Exercise description: Begin with the line that contains "shutter > 0, shutter" and end with the line that contains "for curve in", transcribing exactly each line in that stretch and no other.

• • • • •

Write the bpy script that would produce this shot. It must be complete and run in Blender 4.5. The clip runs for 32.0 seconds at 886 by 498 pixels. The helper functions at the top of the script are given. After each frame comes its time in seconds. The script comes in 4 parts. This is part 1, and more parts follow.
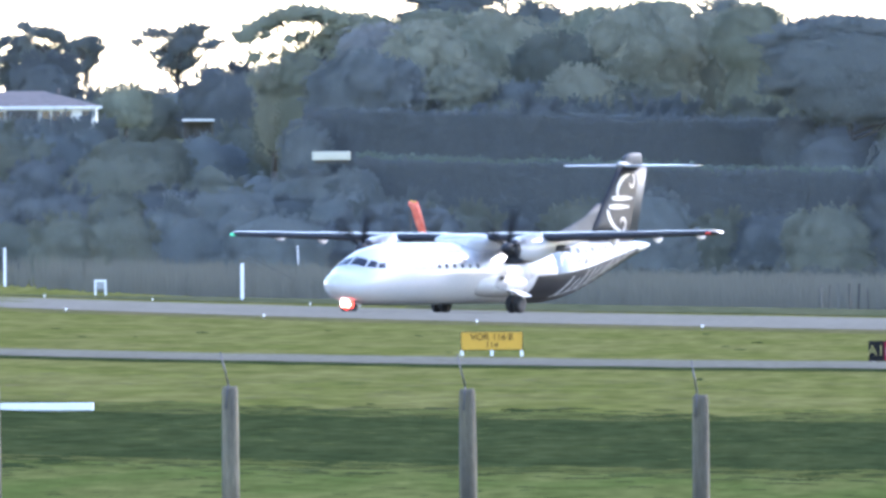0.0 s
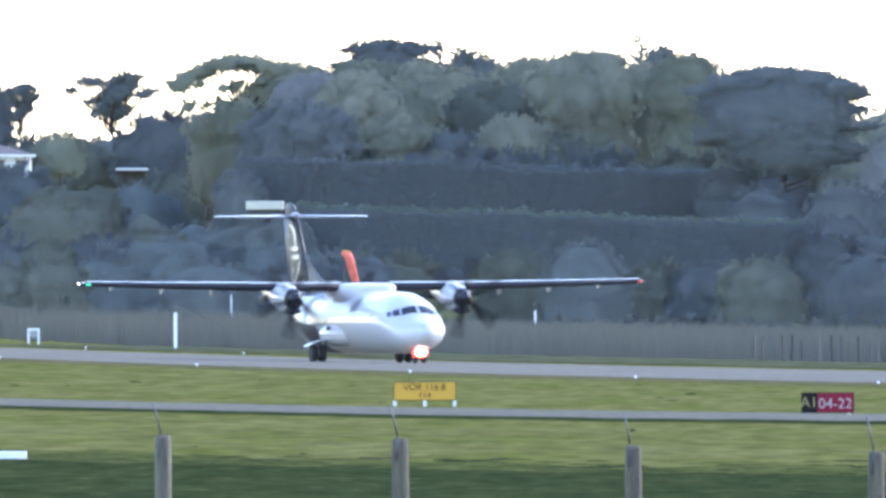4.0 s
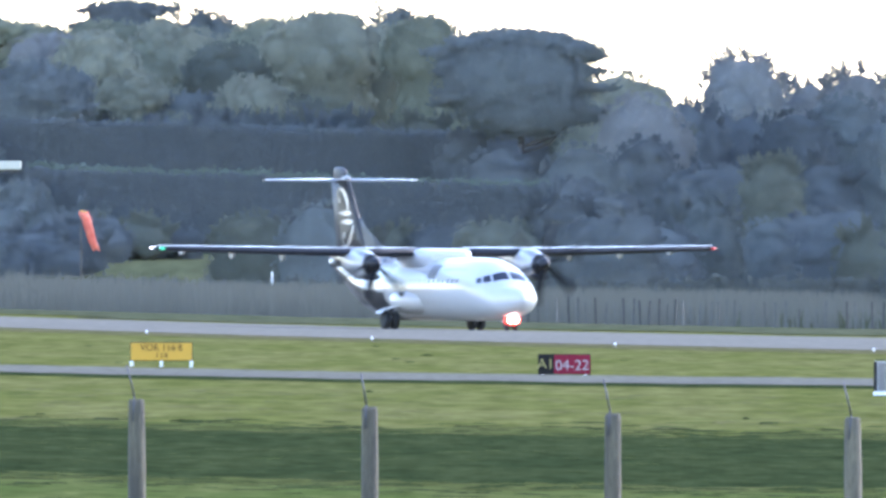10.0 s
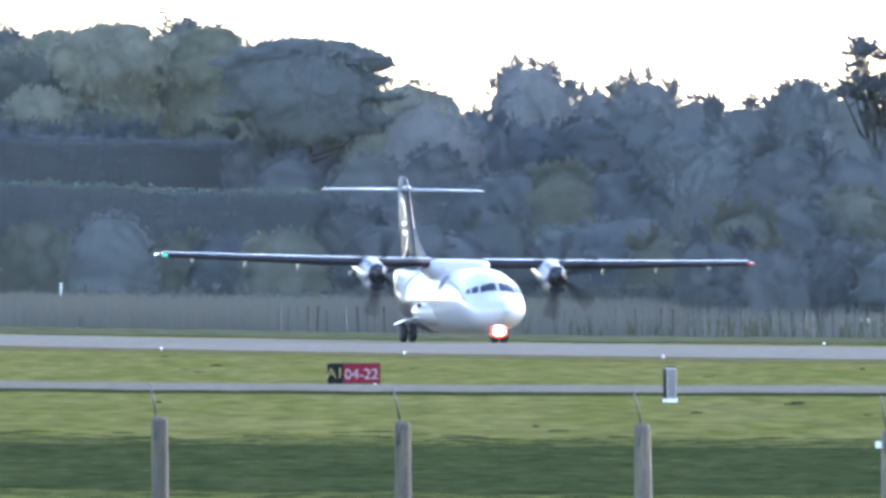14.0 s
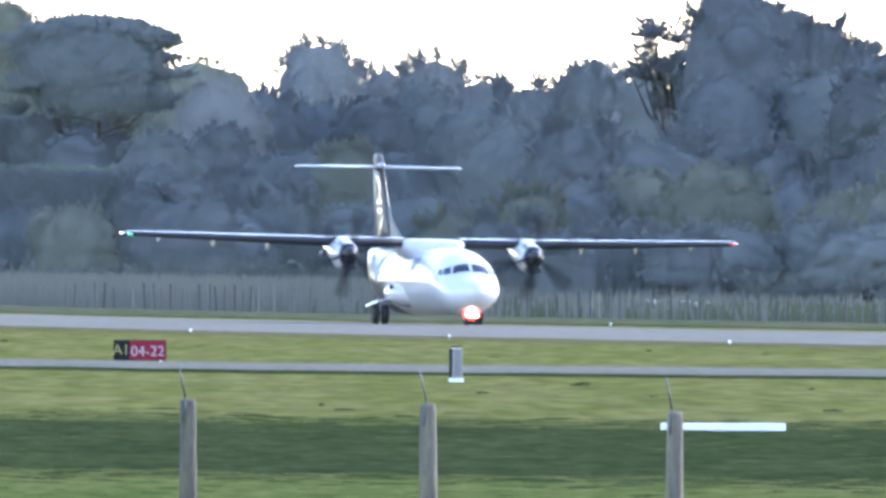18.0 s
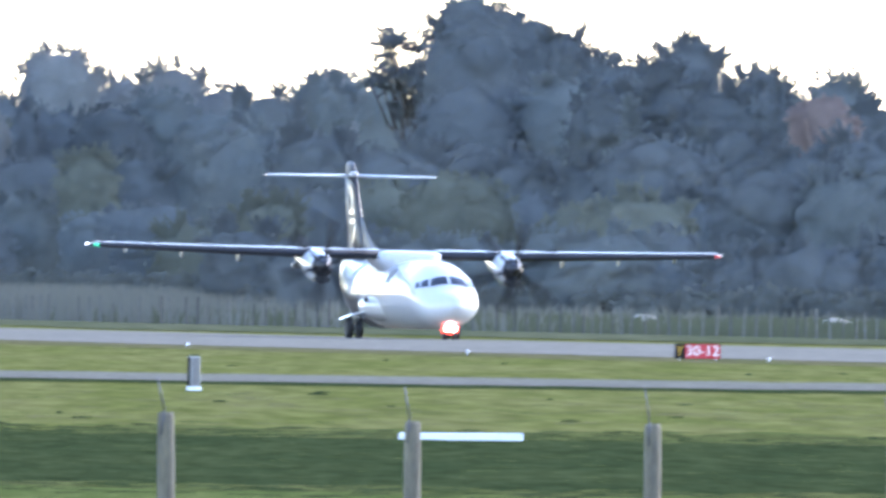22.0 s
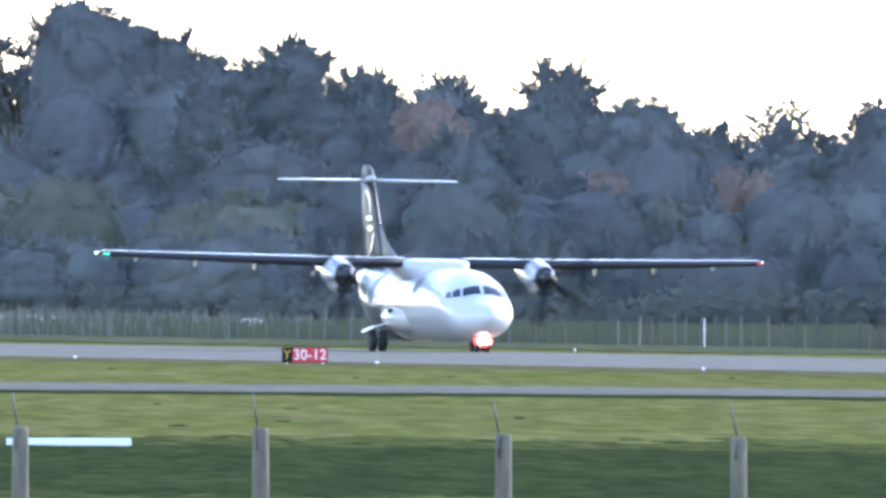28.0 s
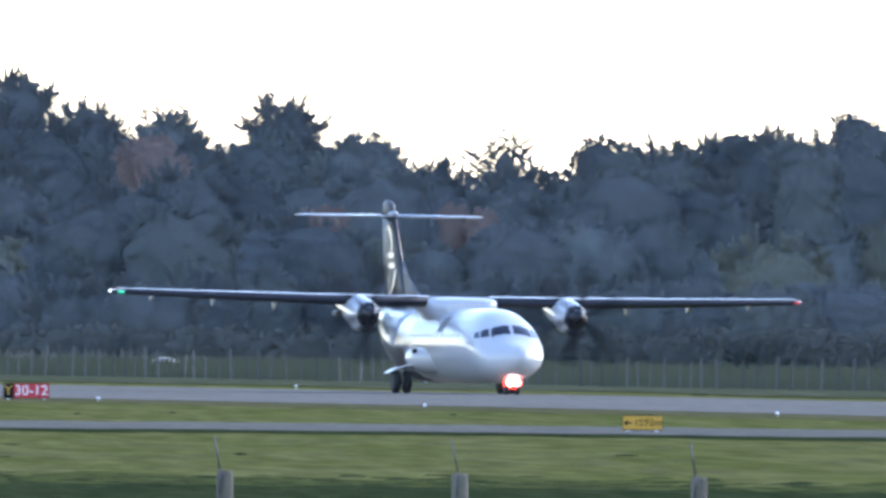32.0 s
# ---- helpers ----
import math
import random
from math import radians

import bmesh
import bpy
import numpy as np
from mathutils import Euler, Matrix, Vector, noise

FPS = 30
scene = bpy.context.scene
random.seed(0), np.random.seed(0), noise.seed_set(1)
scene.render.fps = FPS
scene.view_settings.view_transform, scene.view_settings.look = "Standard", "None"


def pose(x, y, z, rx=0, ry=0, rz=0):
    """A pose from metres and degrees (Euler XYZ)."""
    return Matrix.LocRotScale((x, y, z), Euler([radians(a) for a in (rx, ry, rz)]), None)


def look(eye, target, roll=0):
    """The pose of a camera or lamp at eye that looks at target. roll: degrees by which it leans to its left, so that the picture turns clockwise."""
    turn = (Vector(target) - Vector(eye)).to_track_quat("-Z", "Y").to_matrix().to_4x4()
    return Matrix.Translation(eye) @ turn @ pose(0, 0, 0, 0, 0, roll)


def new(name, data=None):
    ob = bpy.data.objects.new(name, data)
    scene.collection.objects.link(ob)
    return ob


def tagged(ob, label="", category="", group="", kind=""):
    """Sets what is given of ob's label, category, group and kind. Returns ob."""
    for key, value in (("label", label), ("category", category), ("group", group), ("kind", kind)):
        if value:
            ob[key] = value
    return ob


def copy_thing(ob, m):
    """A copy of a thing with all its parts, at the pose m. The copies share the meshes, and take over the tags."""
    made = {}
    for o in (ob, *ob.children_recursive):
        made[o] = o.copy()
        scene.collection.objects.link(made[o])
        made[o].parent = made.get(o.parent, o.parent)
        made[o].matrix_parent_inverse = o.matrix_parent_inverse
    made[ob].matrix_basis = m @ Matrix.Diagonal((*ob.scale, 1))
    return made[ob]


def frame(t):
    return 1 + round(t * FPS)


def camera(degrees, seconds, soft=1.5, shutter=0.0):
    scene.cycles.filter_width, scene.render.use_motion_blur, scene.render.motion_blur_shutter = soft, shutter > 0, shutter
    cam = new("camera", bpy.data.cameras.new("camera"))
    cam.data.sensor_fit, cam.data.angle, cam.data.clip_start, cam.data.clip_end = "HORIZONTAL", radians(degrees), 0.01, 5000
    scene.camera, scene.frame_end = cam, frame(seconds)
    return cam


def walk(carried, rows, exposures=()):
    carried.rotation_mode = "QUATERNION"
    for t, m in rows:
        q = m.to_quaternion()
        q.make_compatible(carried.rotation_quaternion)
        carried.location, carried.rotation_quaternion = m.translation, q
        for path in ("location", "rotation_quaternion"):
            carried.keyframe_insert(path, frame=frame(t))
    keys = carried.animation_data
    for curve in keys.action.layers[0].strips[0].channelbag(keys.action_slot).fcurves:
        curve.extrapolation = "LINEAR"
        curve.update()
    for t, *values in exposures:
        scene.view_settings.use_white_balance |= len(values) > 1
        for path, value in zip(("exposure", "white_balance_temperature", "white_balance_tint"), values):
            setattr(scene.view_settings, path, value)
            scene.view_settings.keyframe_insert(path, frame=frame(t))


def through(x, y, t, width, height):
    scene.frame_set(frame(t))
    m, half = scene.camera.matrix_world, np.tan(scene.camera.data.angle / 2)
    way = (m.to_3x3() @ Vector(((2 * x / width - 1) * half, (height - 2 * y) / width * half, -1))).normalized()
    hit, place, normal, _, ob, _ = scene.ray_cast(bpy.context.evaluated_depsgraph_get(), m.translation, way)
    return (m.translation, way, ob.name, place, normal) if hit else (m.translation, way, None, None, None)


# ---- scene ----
import functools

# ---- camera: a long lens on a stand, panning with the aeroplane ----
FAR = 75000.0          # bearing steps in one radian
EYE = Vector((0.0, 0.0, 4.08))
cam = camera(1.1978, 32.0, 3.2, 0.5)


def aim(u, v, roll):
    """The camera turned u steps to the right of north and v steps below level."""
    return look(EYE, (EYE.x + 1000 * u / FAR, EYE.y + 1000, EYE.z - 1000 * v / FAR), roll)


CAMERA_ROWS = [
    (0.0, aim(-886.1, 32.0, -0.41)),
    (0.5, aim(-881.6, 7.1, -0.32)),
    (1.0, aim(-775.2, -43.2, -0.14)),
    (1.5, aim(-774.4, -67.1, 0.10)),
    (2.0, aim(-791.9, -49.7, 0.15)),
    (2.5, aim(-848.0, -44.9, -0.06)),
    (4.5, aim(-766.5, -58.0, -0.18)),
    (5.0, aim(-767.5, -41.1, -0.18)),
    (5.5, aim(-751.9, -15.6, -0.21)),
    (6.0, aim(-707.5, -7.0, -0.20)),
    (6.5, aim(-633.0, -35.7, -0.23)),
    (7.0, aim(-570.1, 11.7, -0.11)),
    (7.5, aim(-520.6, 37.7, -0.12)),
    (8.0, aim(-458.7, 40.1, 0.02)),
    (8.5, aim(-408.2, 21.7, -0.02)),
    (9.0, aim(-295.1, -0.5, -0.02)),
    (9.5, aim(-254.9, -1.0, 0.00)),
    (10.0, aim(-302.6, 14.0, -0.01)),
    (10.5, aim(-286.8, 16.0, 0.06)),
    (11.0, aim(-189.0, 14.0, 0.02)),
    (11.5, aim(-127.8, 18.8, -0.11)),
    (12.0, aim(-56.7, 47.9, -0.25)),
    (12.5, aim(-4.0, 34.7, -0.36)),
    (13.0, aim(0.0, -0.0, -0.40)),
    (13.5, aim(30.2, -13.3, -0.47)),
    (14.0, aim(71.6, -1.0, -0.41)),
    (14.5, aim(127.4, 8.6, -0.35)),
    (16.5, aim(306.6, 50.9, 0.05)),
    (17.0, aim(436.4, -29.7, 0.18)),
    (17.5, aim(460.5, 57.0, 0.13)),
    (18.0, aim(448.2, 37.9, 0.11)),
    (18.5, aim(610.4, -42.5, 0.27)),
    (19.0, aim(631.8, -43.7, 0.10)),
    (19.5, aim(646.2, 4.2, 0.09)),
    (20.0, aim(681.7, 0.0, 0.10)),
    (20.5, aim(744.9, -11.7, 0.17)),
    (21.0, aim(818.7, 49.4, 0.12)),
    (21.5, aim(829.3, 36.9, 0.22)),
    (22.0, aim(910.6, 19.7, 0.42)),
    (22.5, aim(1035.3, -60.9, 0.46)),
    (23.0, aim(1039.7, -5.2, 0.17)),
    (23.5, aim(1090.0, 27.6, 0.15)),
    (24.0, aim(1208.1, 45.5, 0.19)),
    (24.5, aim(1297.2, 79.8, -0.03)),
    (25.0, aim(1263.9, 113.6, 0.25)),
    (25.5, aim(1411.9, 148.7, 0.21)),
    (26.0, aim(1514.3, 82.4, 0.38)),
    (26.5, aim(1505.6, 1.3, 0.27)),
    (28.5, aim(1672.3, 18.2, 0.01)),
    (29.0, aim(1748.5, 29.8, -0.06)),
    (29.5, aim(1824.4, 24.4, -0.06)),
    (30.0, aim(1872.0, 20.6, -0.10)),
    (30.5, aim(1869.8, -27.7, -0.08)),
    (31.0, aim(1910.5, -49.5, 0.07)),
    (31.5, aim(2015.8, -54.4, 0.10)),
    (32.0, aim(2099.6, -55.7, 0.18)),
]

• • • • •

Result of this exercise:
    scene.cycles.filter_width, scene.render.use_motion_blur, scene.render.motion_blur_shutter = soft, shutter > 0, shutter
    cam = new("camera", bpy.data.cameras.new("camera"))
    cam.data.sensor_fit, cam.data.angle, cam.data.clip_start, cam.data.clip_end = "HORIZONTAL", radians(degrees), 0.01, 5000
    scene.camera, scene.frame_end = cam, frame(seconds)
    return cam


def walk(carried, rows, exposures=()):
    carried.rotation_mode = "QUATERNION"
    for t, m in rows:
        q = m.to_quaternion()
        q.make_compatible(carried.rotation_quaternion)
        carried.location, carried.rotation_quaternion = m.translation, q
        for path in ("location", "rotation_quaternion"):
            carried.keyframe_insert(path, frame=frame(t))
    keys = carried.animation_data
    for curve in keys.action.layers[0].strips[0].channelbag(keys.action_slot).fcurves:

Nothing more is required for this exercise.